When you are a member of a large family, as in my case, you have many occasions to mourn the death of a loved one, but you also are surrounded by others who care, and that was surely the case in Rosengard.

In a sense much of the story of Rosengard and the people who are buried there is also the story of the rest of us, for we have all left our imprint in that community.

My husband Bernie and I have also had occasion to mourn as well as to share memories of the deaths of his loved ones, and once again it was that sense of community, being members of the extended family or of friends and others who shared those solemn occasions with us.

When Bernie and I were part of a Mennonite Heritage cruise in Ukraine in 2001, we were able to visit the cemetery in Smolyane in Ukraine, formerly the Mennonite village of Schoeneberg. We found the house in which my paternal grandparents had lived, and later my own parents and my eldest siblings. That experience was very enriching. What was especially memorable however is the visit we made to the local cemetery. It was here that we found the gravestone of my grandfather, Heinrich Jakob Falk, the only gravestone still standing in the Mennonite section of the cemetery. Inscribed on the gravestone were the German words from the Book of Job 19:25, “Ich weiss dasz mein Erloeser lebt”, translated from German : “I know that my Redeemer lives”.

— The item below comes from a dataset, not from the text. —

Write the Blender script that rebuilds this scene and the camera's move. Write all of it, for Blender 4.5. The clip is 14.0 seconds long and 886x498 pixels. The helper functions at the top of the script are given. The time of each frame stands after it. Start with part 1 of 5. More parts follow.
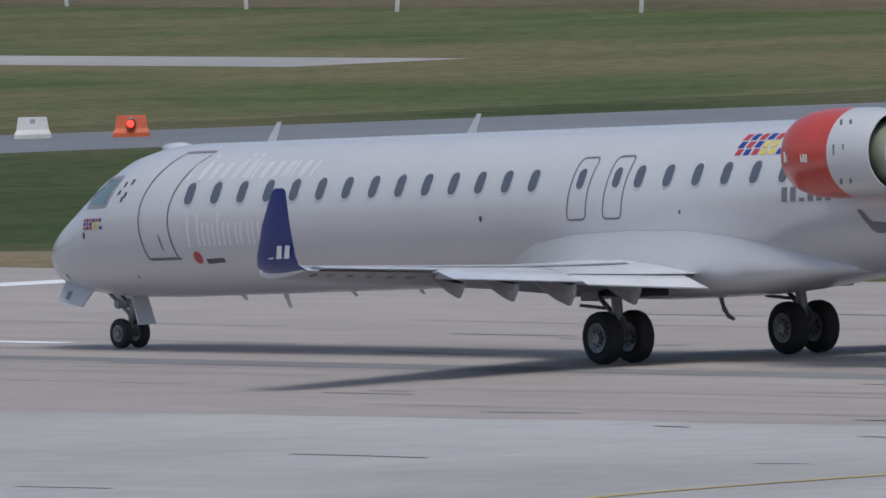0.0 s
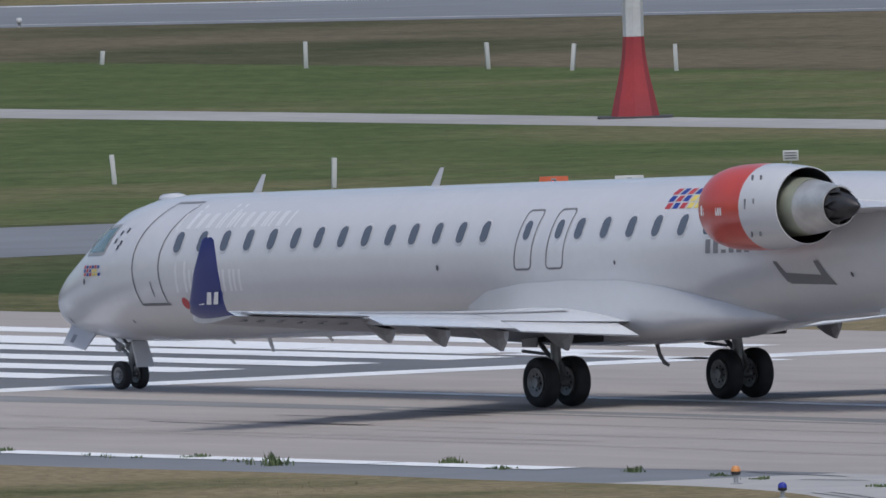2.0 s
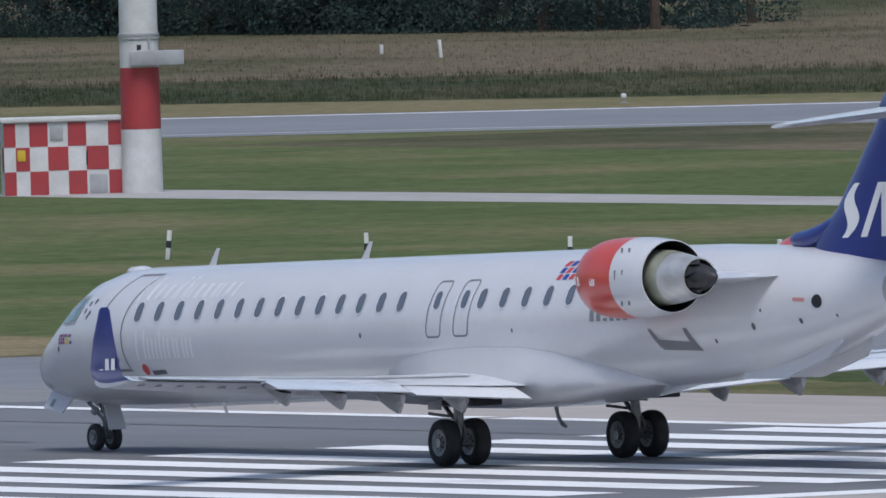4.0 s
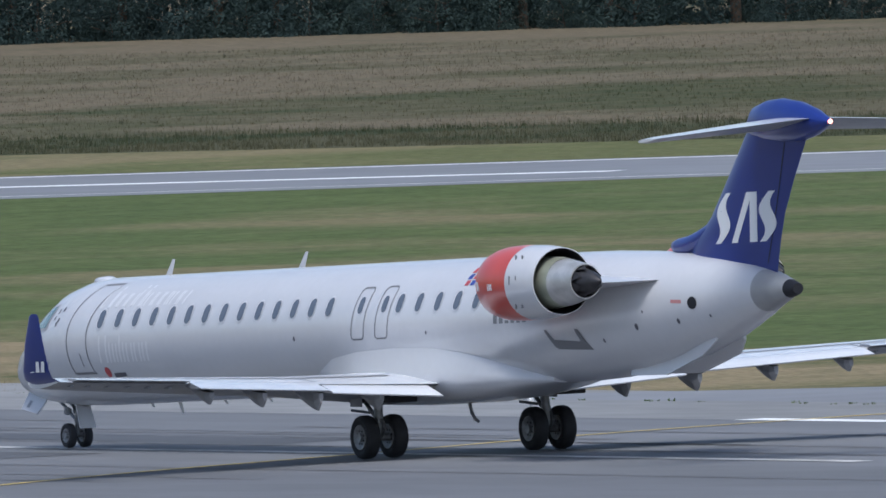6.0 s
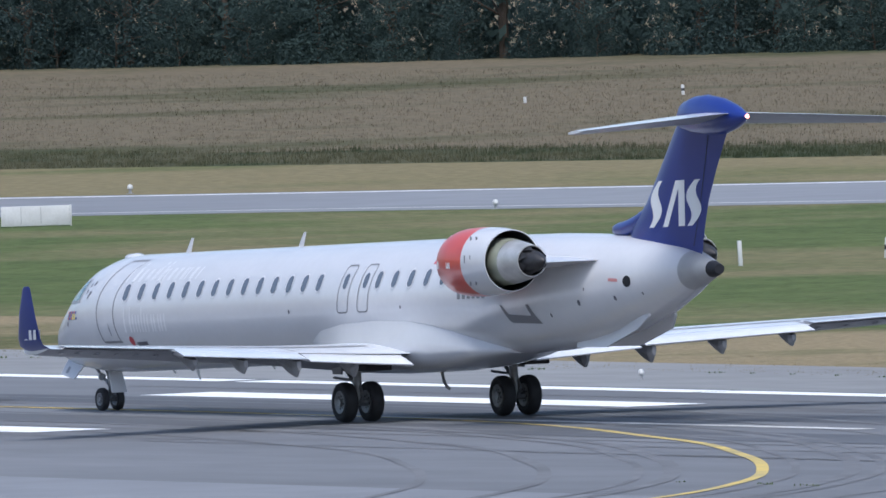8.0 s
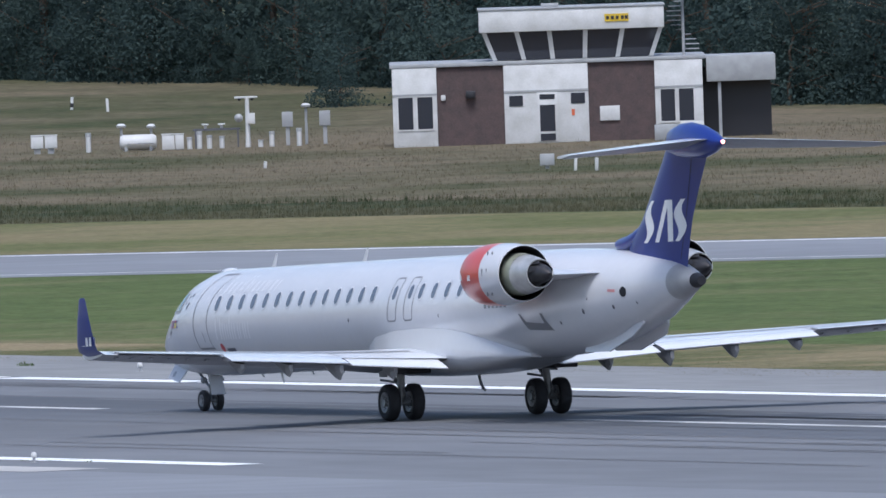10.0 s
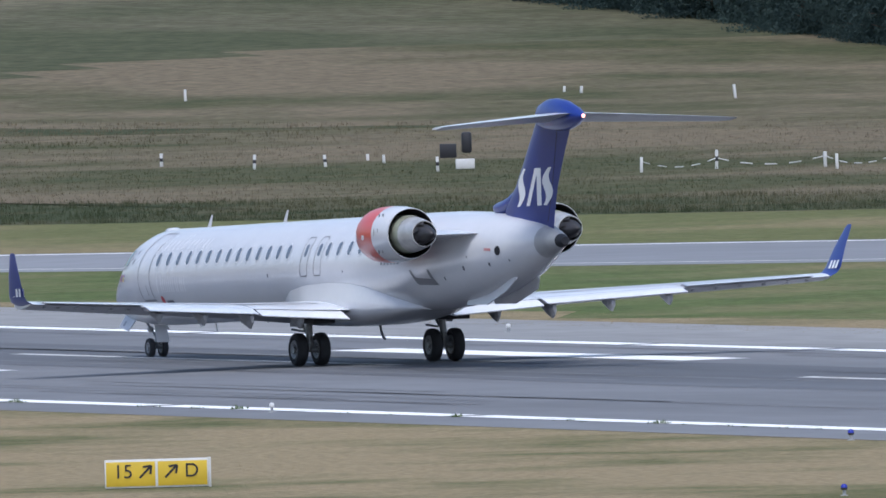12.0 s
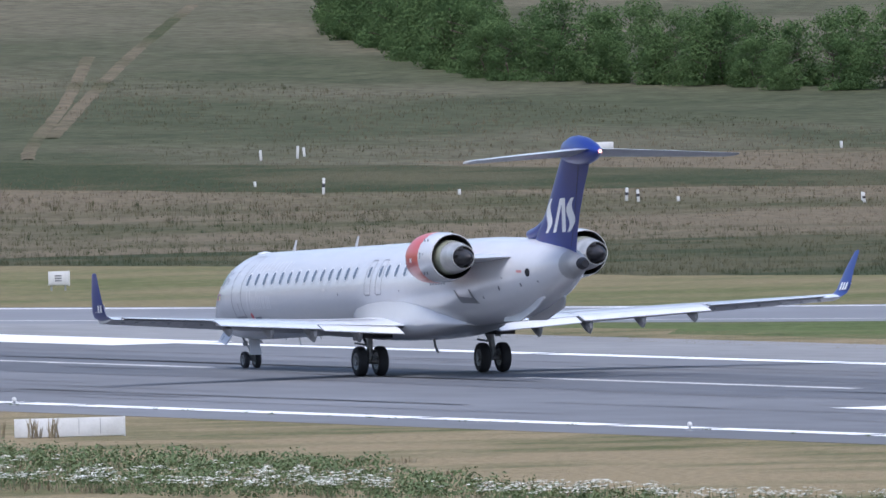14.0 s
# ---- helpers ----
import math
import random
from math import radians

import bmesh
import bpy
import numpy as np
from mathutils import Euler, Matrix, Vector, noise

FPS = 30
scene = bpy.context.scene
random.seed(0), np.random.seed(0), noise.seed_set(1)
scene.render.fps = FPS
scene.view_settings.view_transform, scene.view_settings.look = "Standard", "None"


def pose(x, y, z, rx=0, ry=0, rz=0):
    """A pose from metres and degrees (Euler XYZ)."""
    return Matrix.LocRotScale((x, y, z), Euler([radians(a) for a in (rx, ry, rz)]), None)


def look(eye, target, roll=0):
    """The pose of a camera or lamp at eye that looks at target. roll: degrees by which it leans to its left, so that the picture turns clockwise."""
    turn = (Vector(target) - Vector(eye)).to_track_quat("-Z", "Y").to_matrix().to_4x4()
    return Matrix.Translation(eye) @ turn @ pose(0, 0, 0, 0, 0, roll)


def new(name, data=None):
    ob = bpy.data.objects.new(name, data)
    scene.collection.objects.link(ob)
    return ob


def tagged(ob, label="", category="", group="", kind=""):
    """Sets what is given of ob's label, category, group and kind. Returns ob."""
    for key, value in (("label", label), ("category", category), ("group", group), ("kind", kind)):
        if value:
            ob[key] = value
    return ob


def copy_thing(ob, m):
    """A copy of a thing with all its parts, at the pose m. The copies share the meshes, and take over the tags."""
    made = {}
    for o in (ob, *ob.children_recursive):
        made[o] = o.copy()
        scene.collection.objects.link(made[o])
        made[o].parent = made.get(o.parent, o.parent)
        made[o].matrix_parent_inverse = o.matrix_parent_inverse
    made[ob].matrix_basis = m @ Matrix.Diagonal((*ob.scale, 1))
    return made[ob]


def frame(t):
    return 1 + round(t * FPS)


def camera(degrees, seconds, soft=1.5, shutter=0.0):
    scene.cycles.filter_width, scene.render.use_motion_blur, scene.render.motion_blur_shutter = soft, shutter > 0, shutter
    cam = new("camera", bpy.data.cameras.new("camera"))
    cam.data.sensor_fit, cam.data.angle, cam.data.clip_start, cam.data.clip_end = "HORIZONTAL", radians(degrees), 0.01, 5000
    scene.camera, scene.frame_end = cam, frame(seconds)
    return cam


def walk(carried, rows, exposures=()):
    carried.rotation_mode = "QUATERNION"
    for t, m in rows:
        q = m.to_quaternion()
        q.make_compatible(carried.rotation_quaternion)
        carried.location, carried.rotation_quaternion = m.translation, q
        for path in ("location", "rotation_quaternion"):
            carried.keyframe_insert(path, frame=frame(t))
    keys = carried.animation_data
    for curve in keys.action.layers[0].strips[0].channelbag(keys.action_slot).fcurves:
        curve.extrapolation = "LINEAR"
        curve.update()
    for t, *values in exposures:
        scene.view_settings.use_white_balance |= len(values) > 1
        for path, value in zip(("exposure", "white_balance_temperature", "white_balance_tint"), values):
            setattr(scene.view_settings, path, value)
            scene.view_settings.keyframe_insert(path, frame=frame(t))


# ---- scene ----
from math import sin, cos, pi, sqrt, tan

# camera: a long lens on a terrace, panning after the airliner
EYE = Vector((0.0, 0.0, 18.16))
# seconds, pan (from +y towards -x), tilt, roll, in degrees
CAM = ((0, 55.4998, -1.7884, 1.709),
       (0.5, 55.9216, -1.7407, 1.614),
       (1, 56.3500, -1.7178, 1.567),
       (1.5, 56.7673, -1.6715, 1.454),
       (2, 57.2258, -1.6185, 1.419),
       (2.5, 57.7288, -1.6133, 1.377),
       (3, 58.2686, -1.5552, 1.430),
       (3.5, 58.7969, -1.4641, 1.526),
       (4, 59.3141, -1.3917, 1.599),
       (4.5, 59.8463, -1.3351, 1.727),
       (5.25, 60.6967, -1.2944, 2.002),
       (6, 61.6027, -1.2786, 2.142),
       (6.5, 62.2336, -1.2661, 2.030),
       (7, 62.8743, -1.2489, 1.802),
       (7.5, 63.5229, -1.2091, 1.800),
       (8, 64.1526, -1.2081, 1.710),
       (8.5, 64.7978, -1.1897, 1.685),
       (9.25, 65.7825, -1.1248, 1.803),
       (10, 66.7098, -1.0690, 1.933),
       (10.5, 67.2530, -1.0667, 1.929),
       (11, 67.7553, -1.0860, 1.865),
       (11.5, 68.3188, -1.0679, 1.771),
       (12, 68.8791, -1.0420, 1.601),
       (12.5, 69.4288, -1.0204, 1.481),
       (13, 70.0429, -0.9657, 1.496),
       (13.5, 70.6430, -0.9255, 1.502),
       (14, 71.1538, -0.8943, 1.449))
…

Gravesites, no matter where we find them, always have a story to tell. So too when we visited the cemetery at York Factory on Hudson Bay, in August, 1998.

Particularly poignant were the markers indicating the graves of children and young people. One such gravestone, erected by John and Annie Spence, read: “Sacred to the memory of” and then listed their four children: William aged 4 years, 26 August 1904; Lydia aged 2 months, 11 September 1904; Alfred aged 16, 15 December 1905; and Jessie Harriet aged 5, 19 July, 1910. The inscription read: “Thou shalt keep them O Lord. Psalm XII.7.”

The cemetery was also a reminder of the fleeting nature of our earthly achievements, as evidenced by the headstone for William Sinclair Esq, a Chief Factor, for the Hudson’s Bay Company at York Factory, who died at age 52 on April 20, 1818. The inscription read: “Behold thou hast made my days as an handbreadth: and mine age is as nothing before thee: verily every man at his last estate is altogether vanity.”